Prisoner Learning Alliance

A new report from FETL examines prison education and asks how leadership can maximise its contribution

Education can play a crucial part in enabling the rehabilitation and reintegration into society of prisoners, and leaders – both in further education and prisons – have a critical role in strengthening this, according to a new report from the Further Education Trust for Leadership (FETL).

Leadership in prison education: Meeting the challenges of the new system, written by Angela Sanders for the Prisoner Learning Alliance, convened by the Prisoners’ Education Trust, reviews the contribution of leadership in the light of major changes in the prison system, and the challenges and opportunities they have created.

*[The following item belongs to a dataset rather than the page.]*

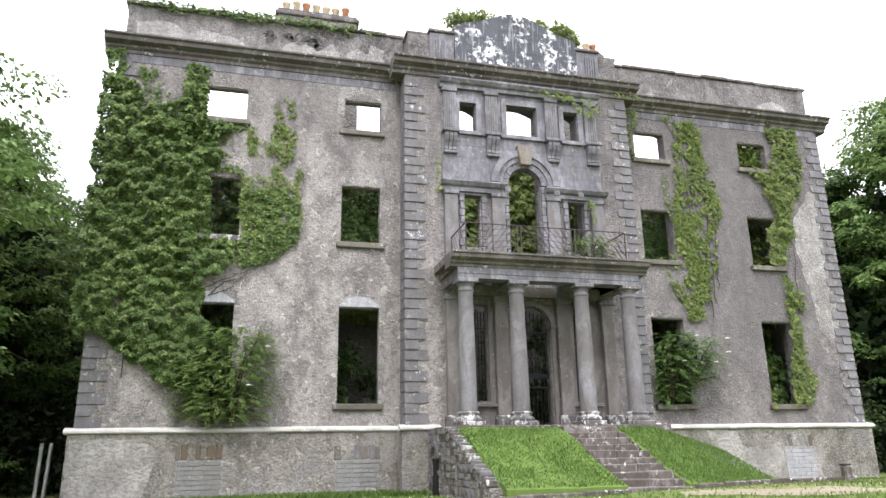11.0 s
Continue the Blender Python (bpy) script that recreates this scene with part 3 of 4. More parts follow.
for s in (-1, 1):
    part("pedestal", boxed(*sorted((C + s * 2.2, C + s * 3.05)), -0.66, 0.1, 13.4, 14.6, bevel=.02), LIME, ped)
    for i in range(5):
        xa = C + s * (2.55 + .09 * i)
        part("flute", boxed(xa - .025, xa + .025, -0.70, -0.65, 13.6, 14.4, bevel=.012), LIME, ped)
    part("coping", boxed(*sorted((C + s * 2.15, C + s * 3.1)), -0.74, 0.15, 14.6, 14.7, bevel=.02), CORNICE, ped)

# ---- quoins ----
WEDGE = [(.02, .006), (-.042, .006), (-.040, .03), (-.010, .27), (-.006, .296), (.02, .296)]
q_long = mesh_of("quoin", extrude_x(bmesh.new(), WEDGE, 0, .64), QUOIN)
q_short = mesh_of("quoin", extrude_x(bmesh.new(), WEDGE, 0, .37), QUOIN)
sides = mesh_of("quoin", boxed(0, 0.05, -0.02, 0.62, 0.006, 0.292, bevel=.014), QUOIN)
quoins_bay = thing("quoin_strips", C, -0.72, 1.92, "alternating grey limestone quoin blocks with dark shadowed joints", "quoins", kind="structure")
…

Based on interviews in 10 prisons, it aims to identify how leaders can develop a whole-prison education culture, which would engage learners, and all staff working in the prison, to support the delivery and development of education across the prison community.

FETL President Dame Ruth Silver said: ‘I am delighted that the Further Education Trust for Leadership has been able to support this important project on the leadership of education in prisons. It is a critical topic, yet it is one that policy-makers often neglect, and that politicians are often reluctant to champion.

‘With a new government in place and recent reforms to the prison system appearing to give governors greater autonomy in how they choose to allocate their resources, it is an opportune time to review the leadership of prison education, and to consider how best to maximise its potential contribution: to the lives of prisoners and the prison community, to wider society and to the demands of social justice. It is also a moment to review the role of further education colleges in the education of prisoners and to think about how we can best support prisoners in building better futures for themselves on release.

‘I hope this report will prompt a change, stimulating dialogue between the prison and education communities, encouraging governors and other prison leaders to put education at the heart of their institutions, and demonstrating to the leaders of colleges and independent training providers the important role they could play in this area.’